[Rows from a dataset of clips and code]
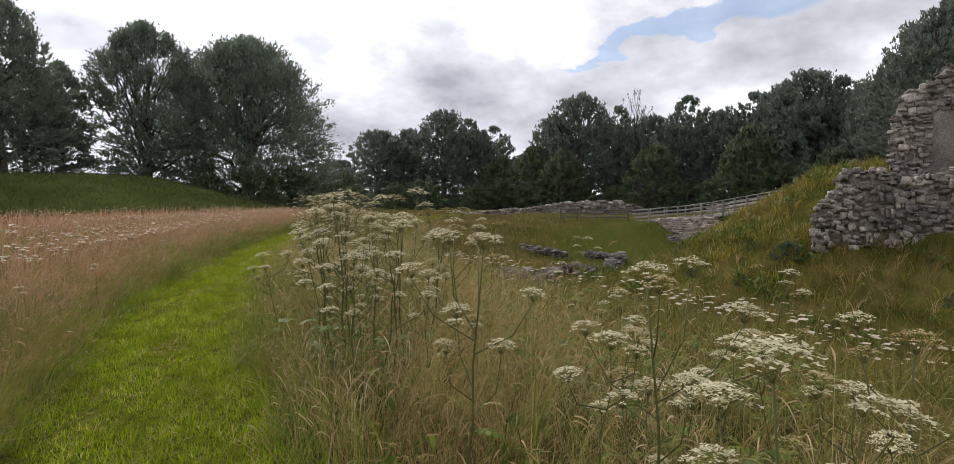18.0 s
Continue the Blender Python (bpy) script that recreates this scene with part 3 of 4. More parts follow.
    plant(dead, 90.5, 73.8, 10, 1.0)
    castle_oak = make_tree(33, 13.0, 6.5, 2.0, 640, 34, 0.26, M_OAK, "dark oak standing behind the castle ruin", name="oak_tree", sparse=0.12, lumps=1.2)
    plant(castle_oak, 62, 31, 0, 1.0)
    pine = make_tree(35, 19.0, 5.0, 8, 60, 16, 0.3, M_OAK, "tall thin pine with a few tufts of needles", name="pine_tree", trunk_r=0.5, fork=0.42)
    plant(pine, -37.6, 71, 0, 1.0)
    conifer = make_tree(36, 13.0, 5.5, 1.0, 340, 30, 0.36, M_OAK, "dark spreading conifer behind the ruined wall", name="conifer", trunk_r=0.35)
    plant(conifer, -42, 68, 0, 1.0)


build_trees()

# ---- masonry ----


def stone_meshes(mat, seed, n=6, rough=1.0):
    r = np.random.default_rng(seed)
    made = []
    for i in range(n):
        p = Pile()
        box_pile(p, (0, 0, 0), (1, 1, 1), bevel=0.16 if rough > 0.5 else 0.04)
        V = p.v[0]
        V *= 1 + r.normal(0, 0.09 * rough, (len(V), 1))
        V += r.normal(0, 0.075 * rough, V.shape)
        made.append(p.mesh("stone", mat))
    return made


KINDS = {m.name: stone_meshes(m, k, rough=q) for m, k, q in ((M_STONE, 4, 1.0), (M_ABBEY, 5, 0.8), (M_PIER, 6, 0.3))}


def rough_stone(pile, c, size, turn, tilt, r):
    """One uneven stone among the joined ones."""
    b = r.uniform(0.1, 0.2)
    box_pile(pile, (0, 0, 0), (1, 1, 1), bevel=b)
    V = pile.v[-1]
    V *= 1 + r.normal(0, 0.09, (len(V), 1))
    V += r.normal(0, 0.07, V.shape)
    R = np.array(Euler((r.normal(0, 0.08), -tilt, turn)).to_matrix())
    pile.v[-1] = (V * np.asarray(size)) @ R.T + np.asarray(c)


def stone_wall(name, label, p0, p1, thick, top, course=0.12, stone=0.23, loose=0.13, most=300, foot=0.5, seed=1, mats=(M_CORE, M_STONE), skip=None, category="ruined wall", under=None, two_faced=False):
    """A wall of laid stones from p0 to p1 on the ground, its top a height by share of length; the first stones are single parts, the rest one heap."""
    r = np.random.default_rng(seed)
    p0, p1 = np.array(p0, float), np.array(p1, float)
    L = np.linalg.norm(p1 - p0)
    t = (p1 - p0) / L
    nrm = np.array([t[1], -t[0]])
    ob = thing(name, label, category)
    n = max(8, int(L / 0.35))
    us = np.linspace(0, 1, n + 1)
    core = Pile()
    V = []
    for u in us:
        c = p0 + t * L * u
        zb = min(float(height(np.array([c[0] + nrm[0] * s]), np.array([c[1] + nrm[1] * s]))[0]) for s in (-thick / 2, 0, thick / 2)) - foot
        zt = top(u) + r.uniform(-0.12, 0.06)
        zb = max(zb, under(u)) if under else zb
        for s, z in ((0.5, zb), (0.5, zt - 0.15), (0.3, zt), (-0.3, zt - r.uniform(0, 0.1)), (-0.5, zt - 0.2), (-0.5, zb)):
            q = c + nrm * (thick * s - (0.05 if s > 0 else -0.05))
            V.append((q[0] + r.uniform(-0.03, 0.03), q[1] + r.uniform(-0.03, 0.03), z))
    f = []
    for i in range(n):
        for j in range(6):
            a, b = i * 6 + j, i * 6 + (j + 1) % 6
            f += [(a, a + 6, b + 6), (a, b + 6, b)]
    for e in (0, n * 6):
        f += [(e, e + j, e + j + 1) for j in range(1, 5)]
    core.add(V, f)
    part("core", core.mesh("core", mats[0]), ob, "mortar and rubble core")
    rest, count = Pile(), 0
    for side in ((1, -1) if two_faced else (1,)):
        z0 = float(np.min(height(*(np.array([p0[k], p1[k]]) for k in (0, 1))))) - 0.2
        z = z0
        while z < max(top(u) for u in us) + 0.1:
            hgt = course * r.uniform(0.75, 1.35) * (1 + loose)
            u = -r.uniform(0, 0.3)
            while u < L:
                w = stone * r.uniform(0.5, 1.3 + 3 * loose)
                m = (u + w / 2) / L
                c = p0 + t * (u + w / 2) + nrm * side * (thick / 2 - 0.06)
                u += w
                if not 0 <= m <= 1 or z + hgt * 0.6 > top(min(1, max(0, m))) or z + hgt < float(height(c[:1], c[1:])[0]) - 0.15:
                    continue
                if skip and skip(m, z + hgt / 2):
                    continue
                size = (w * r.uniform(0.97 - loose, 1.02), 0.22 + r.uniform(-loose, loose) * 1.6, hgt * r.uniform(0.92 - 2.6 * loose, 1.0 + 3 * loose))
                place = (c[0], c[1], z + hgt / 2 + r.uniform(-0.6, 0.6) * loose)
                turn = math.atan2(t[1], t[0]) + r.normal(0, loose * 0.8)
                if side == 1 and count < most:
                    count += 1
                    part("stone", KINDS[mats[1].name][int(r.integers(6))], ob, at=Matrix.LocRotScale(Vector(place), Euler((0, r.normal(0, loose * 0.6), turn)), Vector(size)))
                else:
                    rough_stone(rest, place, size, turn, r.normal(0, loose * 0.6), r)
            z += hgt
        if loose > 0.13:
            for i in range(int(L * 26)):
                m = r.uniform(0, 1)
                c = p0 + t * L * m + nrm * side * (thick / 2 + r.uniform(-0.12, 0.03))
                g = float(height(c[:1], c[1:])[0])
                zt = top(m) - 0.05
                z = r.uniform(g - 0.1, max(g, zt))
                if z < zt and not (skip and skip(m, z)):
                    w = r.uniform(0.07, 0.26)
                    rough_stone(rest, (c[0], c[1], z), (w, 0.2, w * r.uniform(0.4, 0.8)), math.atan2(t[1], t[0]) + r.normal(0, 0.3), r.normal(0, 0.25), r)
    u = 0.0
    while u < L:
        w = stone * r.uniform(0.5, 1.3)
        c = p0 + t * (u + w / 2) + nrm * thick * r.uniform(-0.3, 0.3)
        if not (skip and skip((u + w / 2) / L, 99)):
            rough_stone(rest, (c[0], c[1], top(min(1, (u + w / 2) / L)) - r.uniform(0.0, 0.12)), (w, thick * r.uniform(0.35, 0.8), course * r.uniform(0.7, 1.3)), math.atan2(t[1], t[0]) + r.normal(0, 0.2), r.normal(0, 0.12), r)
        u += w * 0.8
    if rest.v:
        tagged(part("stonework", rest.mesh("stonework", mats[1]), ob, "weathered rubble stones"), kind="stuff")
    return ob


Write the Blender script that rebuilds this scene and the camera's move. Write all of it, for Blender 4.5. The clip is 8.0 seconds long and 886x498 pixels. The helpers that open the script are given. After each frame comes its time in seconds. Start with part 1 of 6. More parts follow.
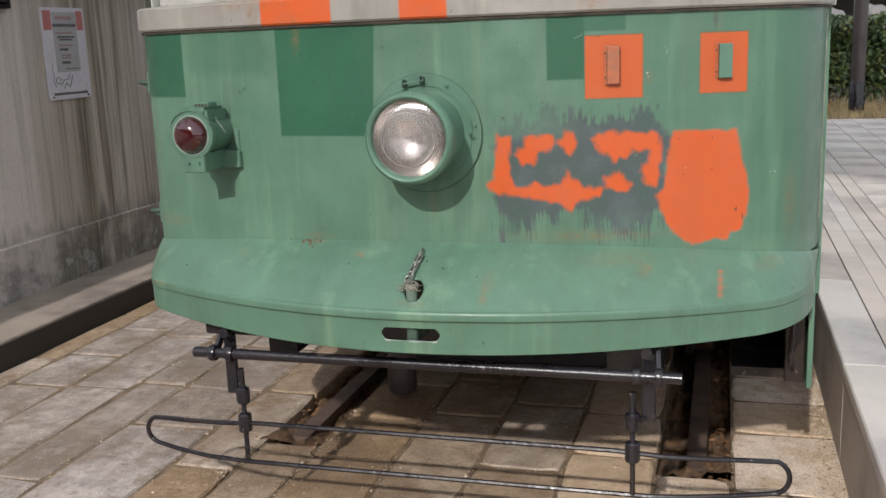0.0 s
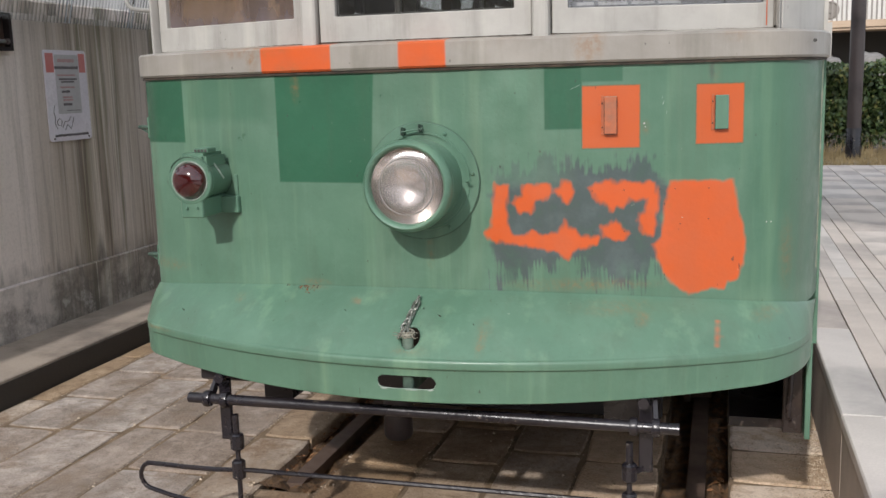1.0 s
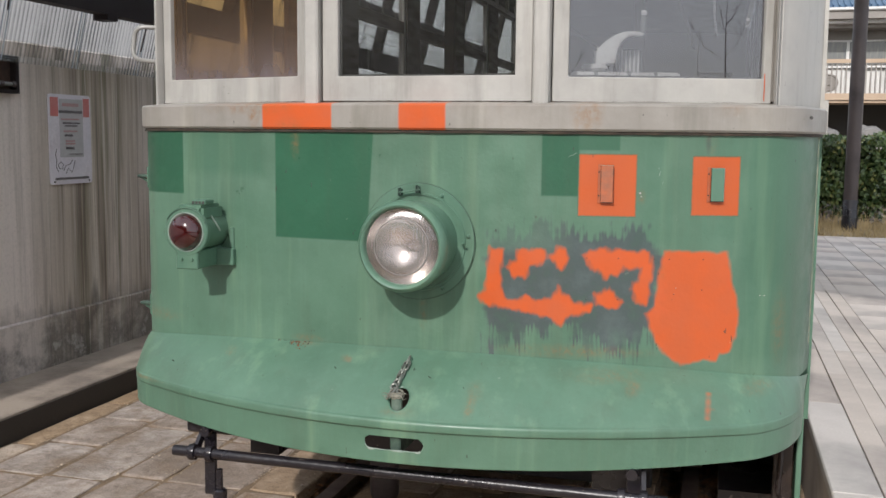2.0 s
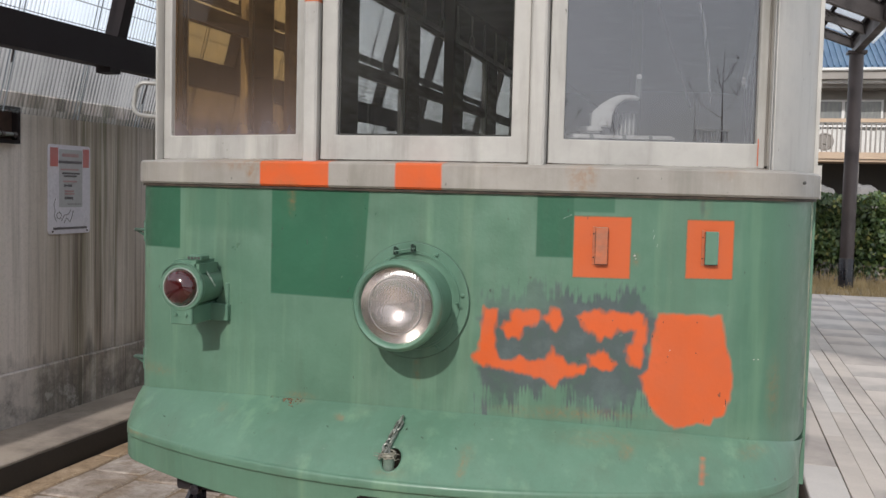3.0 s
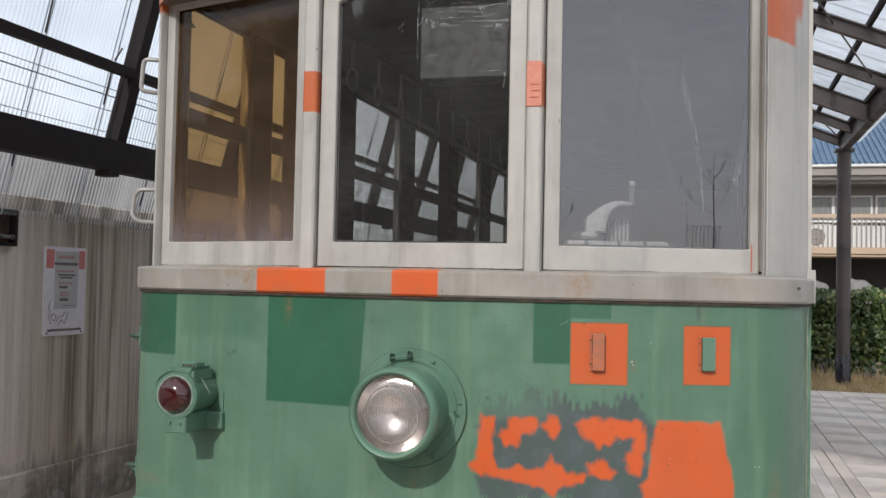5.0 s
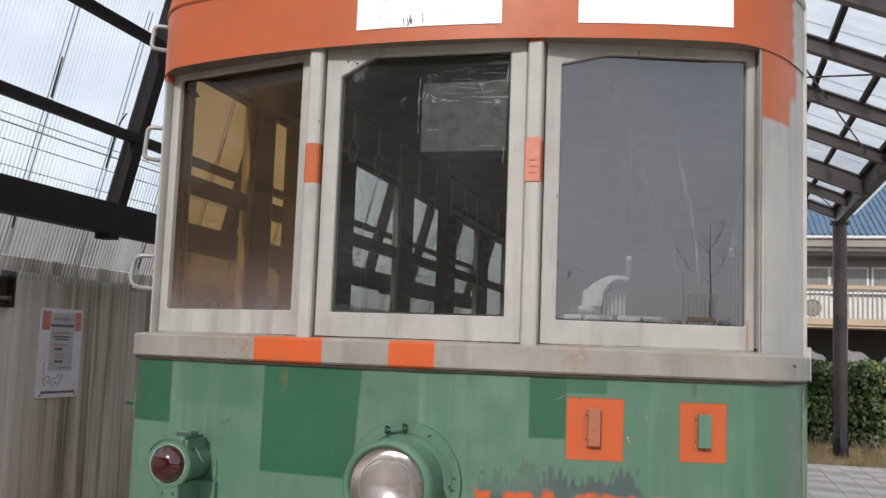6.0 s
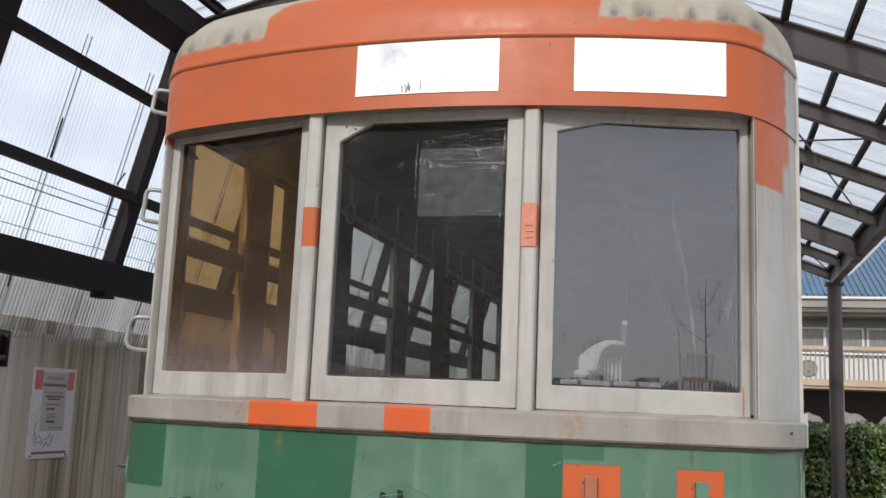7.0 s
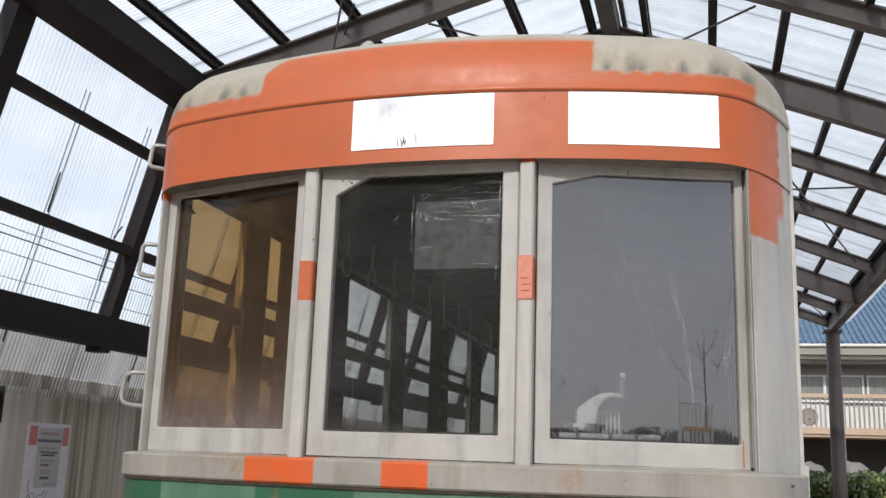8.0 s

● PROBLEM TO SOLVE
What is the number of lines that contain "script"? Reply with that number alone.

● RESPONSE FOR THIS EXERCISE
2